-- Begin Data entries --

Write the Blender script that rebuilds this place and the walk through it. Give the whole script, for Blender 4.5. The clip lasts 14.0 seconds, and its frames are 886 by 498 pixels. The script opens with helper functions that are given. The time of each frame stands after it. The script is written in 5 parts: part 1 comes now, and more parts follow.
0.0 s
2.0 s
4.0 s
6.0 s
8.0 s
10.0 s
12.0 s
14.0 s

-- End Data entries --
-- Begin Data entries --

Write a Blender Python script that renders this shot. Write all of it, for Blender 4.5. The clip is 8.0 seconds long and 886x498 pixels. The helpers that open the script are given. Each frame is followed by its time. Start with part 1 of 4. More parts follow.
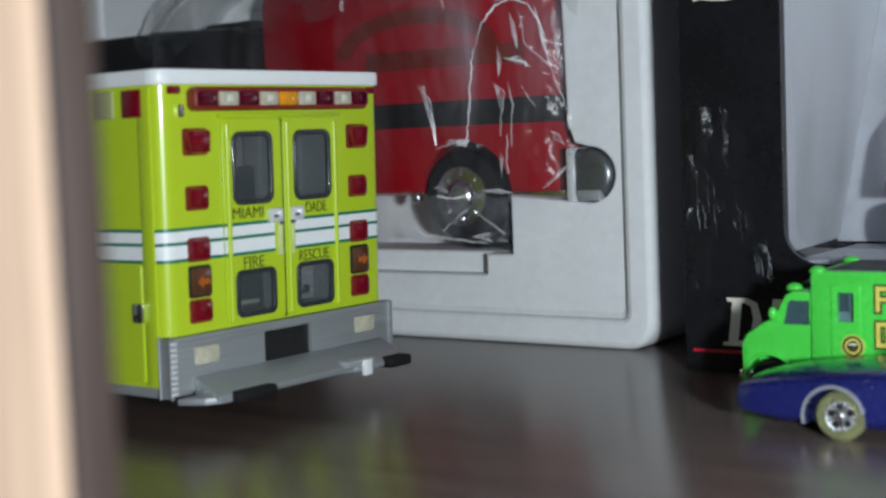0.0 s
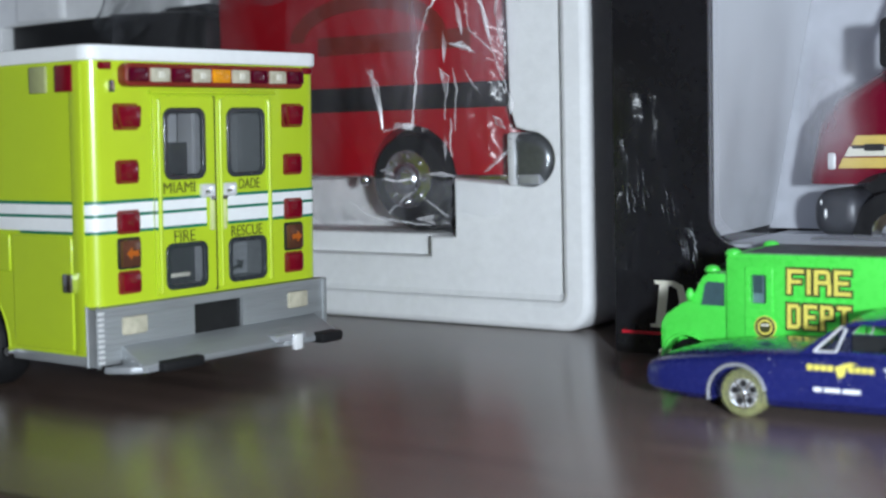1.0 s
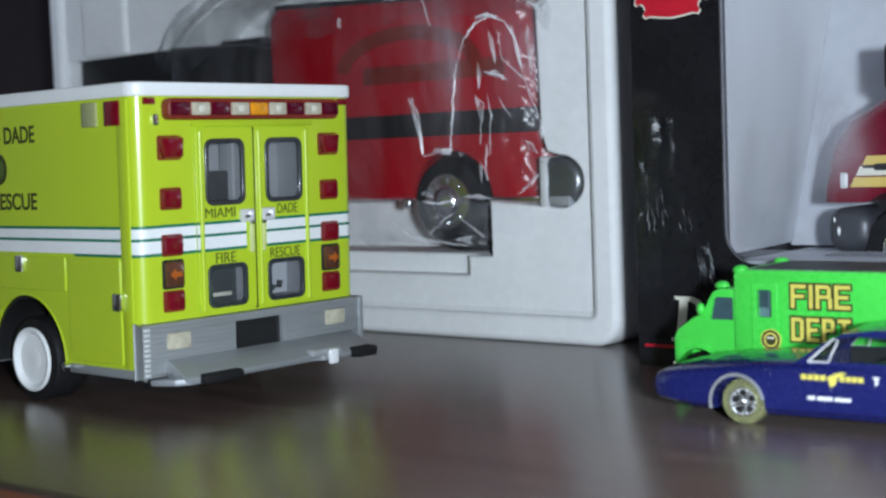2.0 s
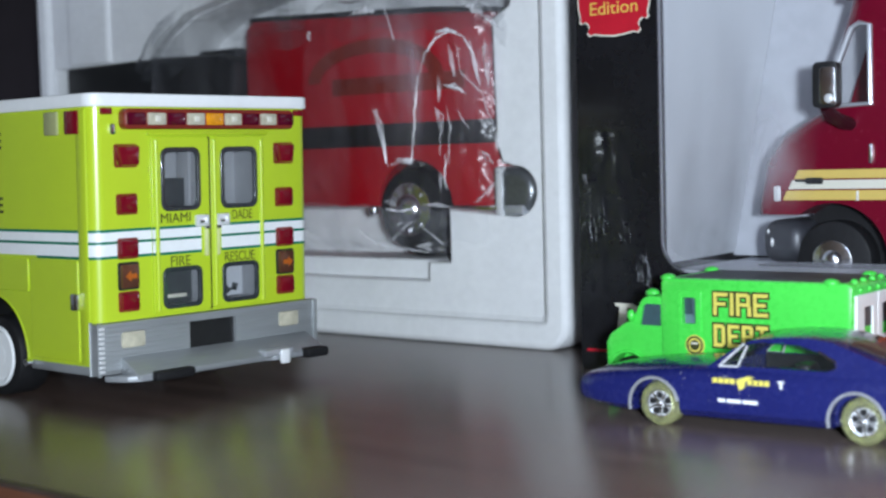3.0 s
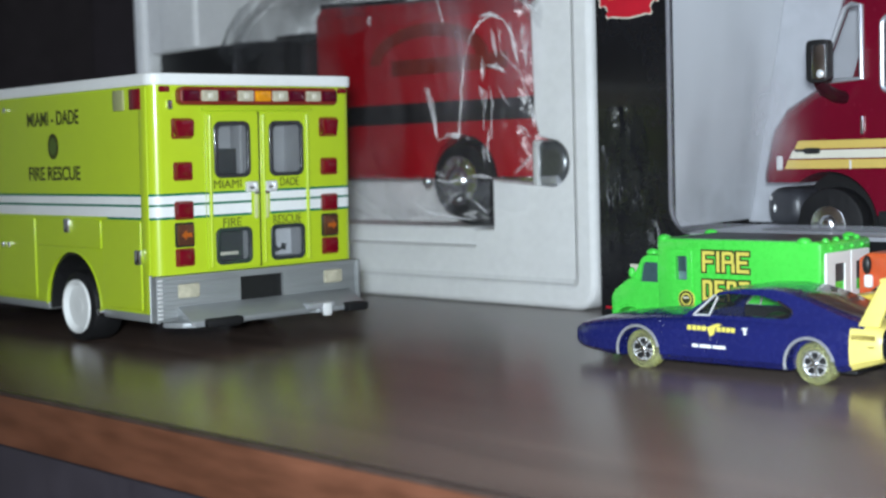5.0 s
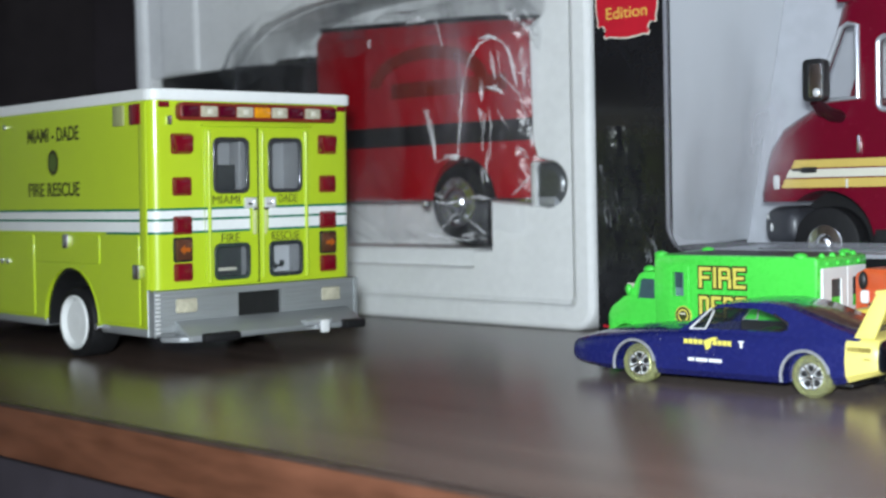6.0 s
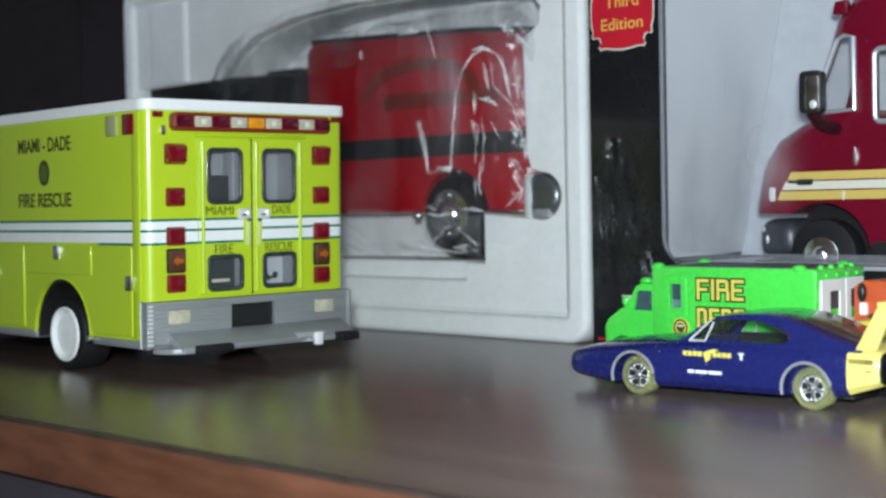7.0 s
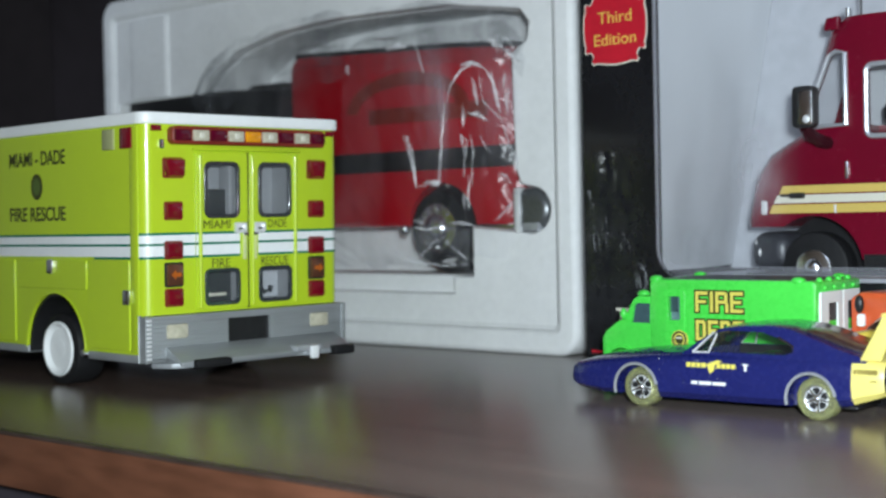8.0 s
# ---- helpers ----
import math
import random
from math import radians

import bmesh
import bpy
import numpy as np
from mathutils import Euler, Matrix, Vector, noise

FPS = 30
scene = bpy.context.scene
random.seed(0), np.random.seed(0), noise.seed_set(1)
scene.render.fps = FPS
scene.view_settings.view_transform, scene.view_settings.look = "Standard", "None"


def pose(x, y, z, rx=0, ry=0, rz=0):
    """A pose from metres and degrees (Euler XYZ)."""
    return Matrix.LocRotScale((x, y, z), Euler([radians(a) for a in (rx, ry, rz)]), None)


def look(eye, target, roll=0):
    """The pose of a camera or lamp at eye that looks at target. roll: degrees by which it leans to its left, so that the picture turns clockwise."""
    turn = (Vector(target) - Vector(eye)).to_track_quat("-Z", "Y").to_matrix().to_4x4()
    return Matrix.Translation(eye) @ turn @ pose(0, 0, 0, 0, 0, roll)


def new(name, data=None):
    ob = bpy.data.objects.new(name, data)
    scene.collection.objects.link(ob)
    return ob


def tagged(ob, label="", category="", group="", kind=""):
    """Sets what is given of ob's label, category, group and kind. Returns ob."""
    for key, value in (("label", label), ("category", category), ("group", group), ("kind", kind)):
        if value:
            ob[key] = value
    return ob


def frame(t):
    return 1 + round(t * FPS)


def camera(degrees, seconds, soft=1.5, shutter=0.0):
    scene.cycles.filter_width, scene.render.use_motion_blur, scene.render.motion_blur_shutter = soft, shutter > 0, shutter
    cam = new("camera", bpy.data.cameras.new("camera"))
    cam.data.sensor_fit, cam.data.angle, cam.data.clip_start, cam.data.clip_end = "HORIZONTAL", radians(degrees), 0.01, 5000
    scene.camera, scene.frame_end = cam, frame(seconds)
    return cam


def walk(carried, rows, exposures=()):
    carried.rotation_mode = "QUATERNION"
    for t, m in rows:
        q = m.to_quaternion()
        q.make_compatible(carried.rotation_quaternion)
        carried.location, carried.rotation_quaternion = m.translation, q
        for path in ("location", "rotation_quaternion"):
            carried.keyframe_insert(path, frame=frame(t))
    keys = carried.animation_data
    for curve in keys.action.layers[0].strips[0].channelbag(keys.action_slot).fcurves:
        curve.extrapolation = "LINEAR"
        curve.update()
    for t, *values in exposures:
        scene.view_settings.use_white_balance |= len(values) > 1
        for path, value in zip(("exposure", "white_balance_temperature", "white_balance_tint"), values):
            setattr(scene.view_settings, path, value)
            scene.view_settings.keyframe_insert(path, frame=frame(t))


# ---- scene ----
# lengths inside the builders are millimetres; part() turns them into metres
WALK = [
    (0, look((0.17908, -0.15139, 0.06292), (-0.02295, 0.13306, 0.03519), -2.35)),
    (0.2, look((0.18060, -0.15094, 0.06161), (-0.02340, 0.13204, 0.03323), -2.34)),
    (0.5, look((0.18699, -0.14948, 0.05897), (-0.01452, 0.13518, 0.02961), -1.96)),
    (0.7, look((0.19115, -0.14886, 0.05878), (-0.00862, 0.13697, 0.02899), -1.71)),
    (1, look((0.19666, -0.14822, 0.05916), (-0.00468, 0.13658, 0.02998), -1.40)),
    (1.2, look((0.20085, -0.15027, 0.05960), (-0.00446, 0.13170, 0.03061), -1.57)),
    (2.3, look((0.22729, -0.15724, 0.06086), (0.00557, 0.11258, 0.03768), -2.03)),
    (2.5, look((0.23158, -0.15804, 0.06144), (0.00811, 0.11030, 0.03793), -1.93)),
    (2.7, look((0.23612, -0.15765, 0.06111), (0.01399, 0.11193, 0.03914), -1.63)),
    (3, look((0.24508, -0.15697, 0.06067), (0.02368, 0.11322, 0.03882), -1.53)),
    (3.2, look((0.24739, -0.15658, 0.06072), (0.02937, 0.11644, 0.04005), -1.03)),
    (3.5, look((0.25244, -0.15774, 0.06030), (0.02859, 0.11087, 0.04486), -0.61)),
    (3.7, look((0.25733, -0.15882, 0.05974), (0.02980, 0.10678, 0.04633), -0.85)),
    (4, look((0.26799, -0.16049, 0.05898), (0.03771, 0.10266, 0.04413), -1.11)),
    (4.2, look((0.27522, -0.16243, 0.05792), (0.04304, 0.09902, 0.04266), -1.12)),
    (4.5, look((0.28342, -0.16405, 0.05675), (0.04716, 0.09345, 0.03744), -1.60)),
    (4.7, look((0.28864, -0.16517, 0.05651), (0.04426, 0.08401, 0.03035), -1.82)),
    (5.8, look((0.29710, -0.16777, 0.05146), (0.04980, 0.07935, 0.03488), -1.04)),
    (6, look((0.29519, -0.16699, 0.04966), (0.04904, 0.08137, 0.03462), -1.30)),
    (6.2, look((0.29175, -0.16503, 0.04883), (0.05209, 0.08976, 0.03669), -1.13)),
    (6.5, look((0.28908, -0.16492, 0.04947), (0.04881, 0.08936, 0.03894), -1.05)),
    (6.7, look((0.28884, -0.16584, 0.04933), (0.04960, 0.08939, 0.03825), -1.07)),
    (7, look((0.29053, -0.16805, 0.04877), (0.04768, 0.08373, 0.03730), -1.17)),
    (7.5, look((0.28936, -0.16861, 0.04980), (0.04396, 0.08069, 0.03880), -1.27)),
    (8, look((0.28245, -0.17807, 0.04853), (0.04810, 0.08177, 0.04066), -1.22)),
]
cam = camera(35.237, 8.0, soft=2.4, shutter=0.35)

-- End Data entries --

From the listing above, restate verbatim the lines running from the one with "Write a Blender" through the one with "scene.render.fps = FPS", inclusive, but not the pictures.

Write a Blender Python script that renders this shot. Write all of it, for Blender 4.5. The clip is 8.0 seconds long and 886x498 pixels. The helpers that open the script are given. Each frame is followed by its time. Start with part 1 of 4. More parts follow.
0.0 s
1.0 s
2.0 s
3.0 s
5.0 s
6.0 s
7.0 s
8.0 s
# ---- helpers ----
import math
import random
from math import radians

import bmesh
import bpy
import numpy as np
from mathutils import Euler, Matrix, Vector, noise

FPS = 30
scene = bpy.context.scene
random.seed(0), np.random.seed(0), noise.seed_set(1)
scene.render.fps = FPS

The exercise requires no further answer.